Anal fissures are literally a pain in the butt. If you’ve had the displeasure of experience this condition, you’re probably familiar with how it can disrupt everyday life. It makes simple activities like moving around, exercising, sitting down, or having a meal, difficult.
In Singapore, anal fissures are (sadly) quite common.
A 24-year-old female reader asked a question through DxD's Ask A Doctor form. She believes that she has an anal fissure. Her suspicion were aroused by the pain she experienced while passing motion. She felt that her skin was tearing, but she did not see any blood in her stools.
She wanted to find out how are anal fissures treated and if she needs to seek further help. Here's what Dr Seah, an experienced GP had to say.
Anal pain can be caused by various factors, an anal fissure is just one possibility
Dr Seah Heap Yong, a Singapore general practitioner has 16 years of experience in this field. According to him, pain in the anus can be caused by many things. Although, if pain intensifies when passing motion, an anal fissure is most likely the underlying issue.
Topical ointments are among the most common treatments for anal fissures
Anal fissures can, for the most part, be treated with a topical ointment.
It can offer effective pain relief while the body is recovering.

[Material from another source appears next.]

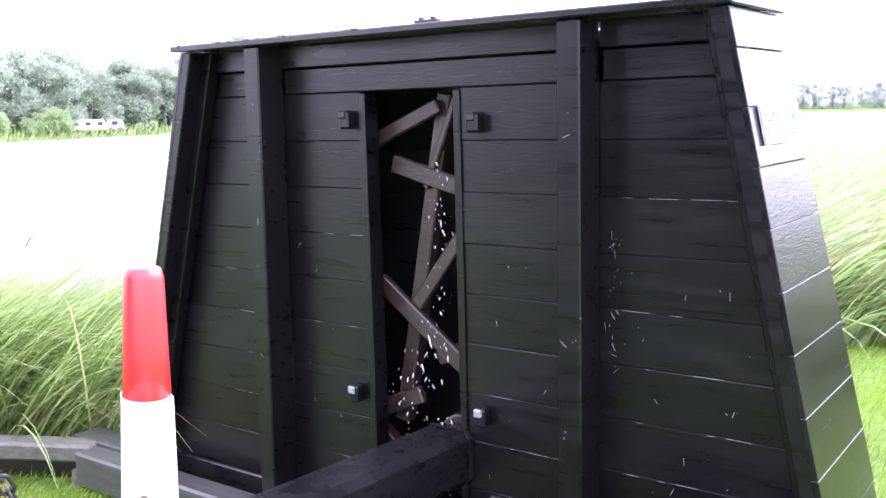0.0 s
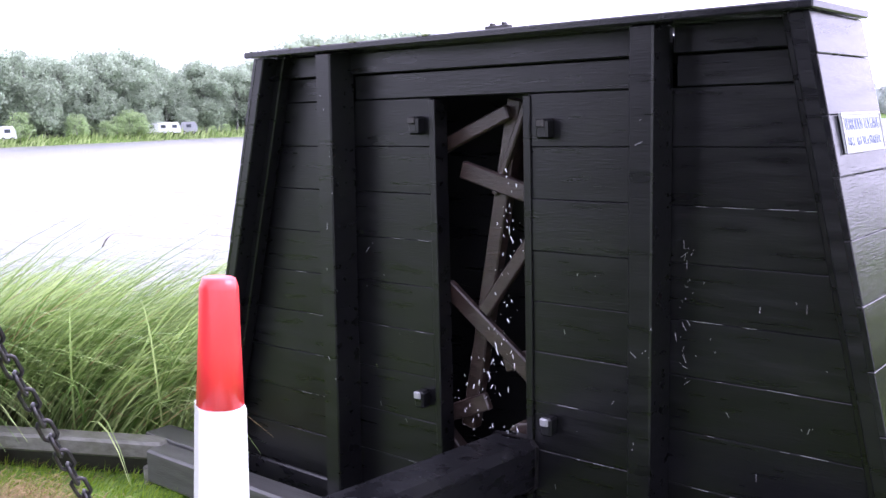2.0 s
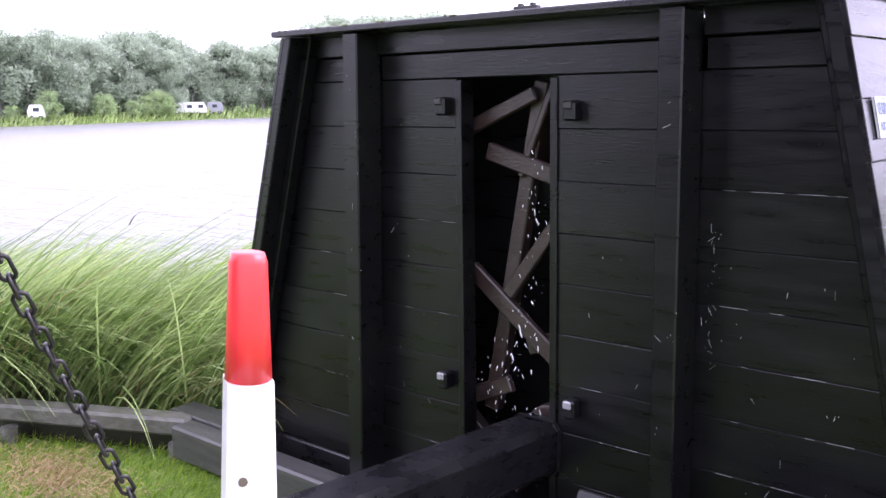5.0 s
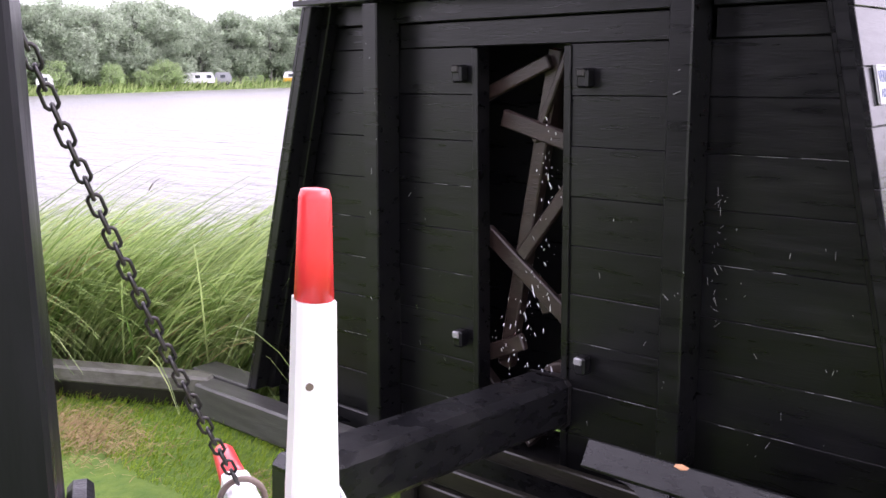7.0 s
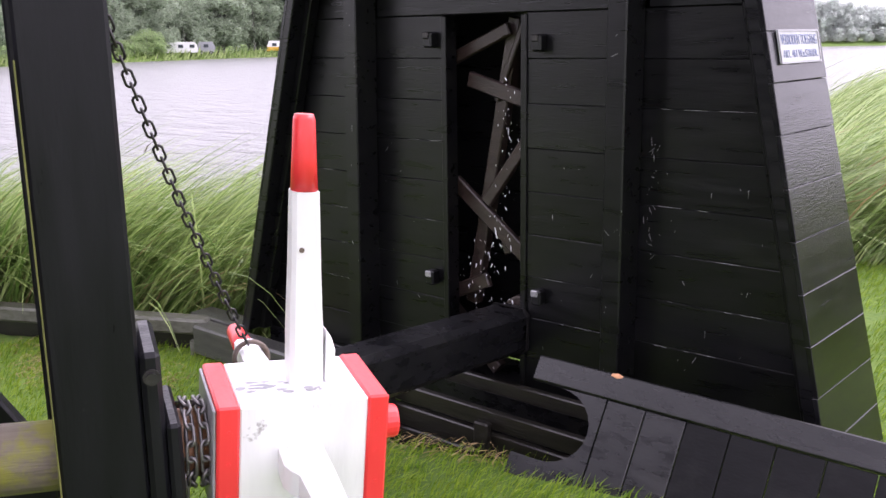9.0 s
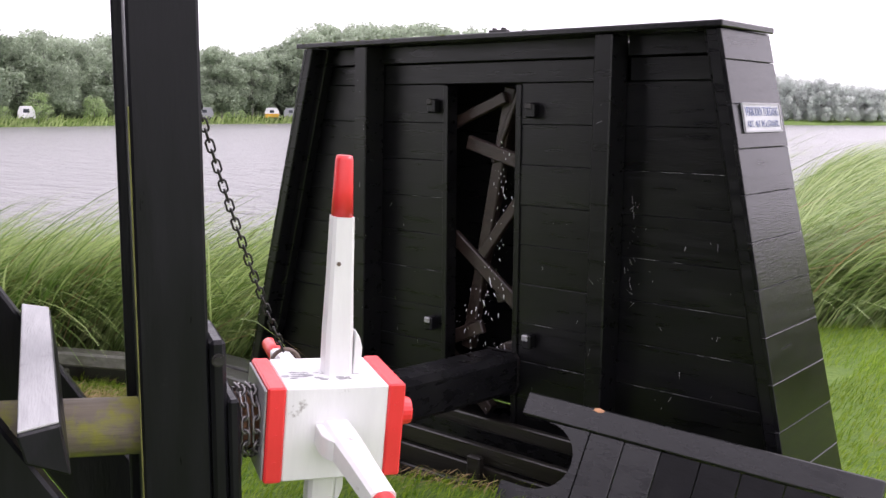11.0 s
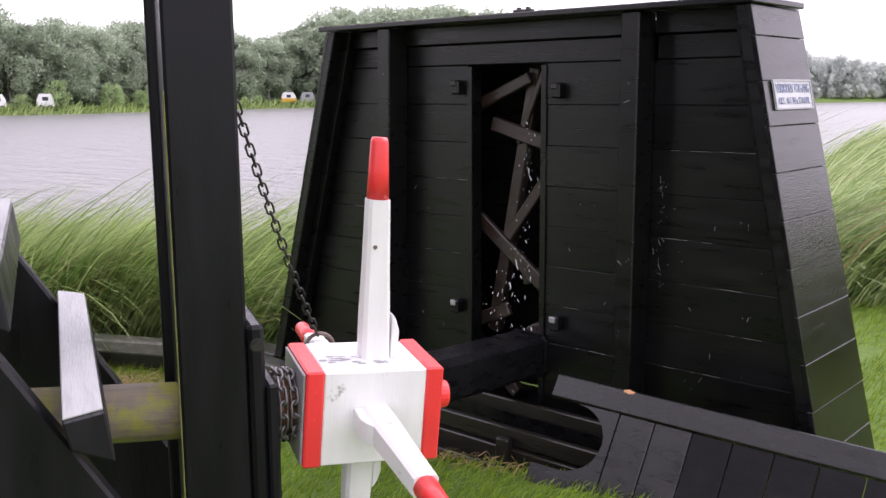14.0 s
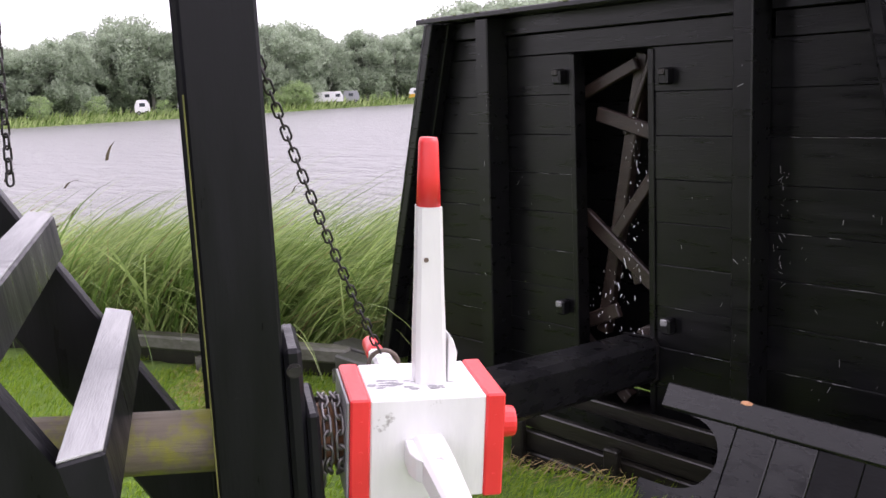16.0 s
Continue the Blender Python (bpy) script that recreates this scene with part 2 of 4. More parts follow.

Dr Seah usually prescribes Proctosedyl, although he has heard of some other doctors preferring Rectogesic.
You should keep your stools soft
On top of using topical ointments, you will need to keep your stools soft so that you don't agitate the tear.
An anal fissure is essentially a small tear in the thin, moist tissue (mucosa) that lines the anus. So you can imagine how painful it can be when hard stools come in contact with the tear, ouch!
Consider getting stool softening agents from your doctor (such as Lactulose syrup) in order to avoid any additional trauma when you pass motion.
Anal fissures typically heal in 1-2 weeks' time
In general, anal fissures doesn't last for a long time. Usually the fissure will heal in 1-2 weeks' time, and the pain should stop.
However, if your pain persists beyond that, it's best that you go see a doctor (your family doctor will be a good start) for a proper anal and rectal examination in order to look for underlying causes.
Worst case scenario? A surgery will fix it
In the rare event that your anal fissure is persistent and difficult to treat, surgery would be a possible solution. Dr Seah suggests that you discuss with your doctor to see how you should go about doing it.
Anal fissures can be treated
If you find yourself squirming on the toilet seat trying to pass motion, Dr Seah has some wise words for you.
Consider seeking help from specialists if the problem continues to persist. Anal fissures are not that difficult to treat, so don’t give up!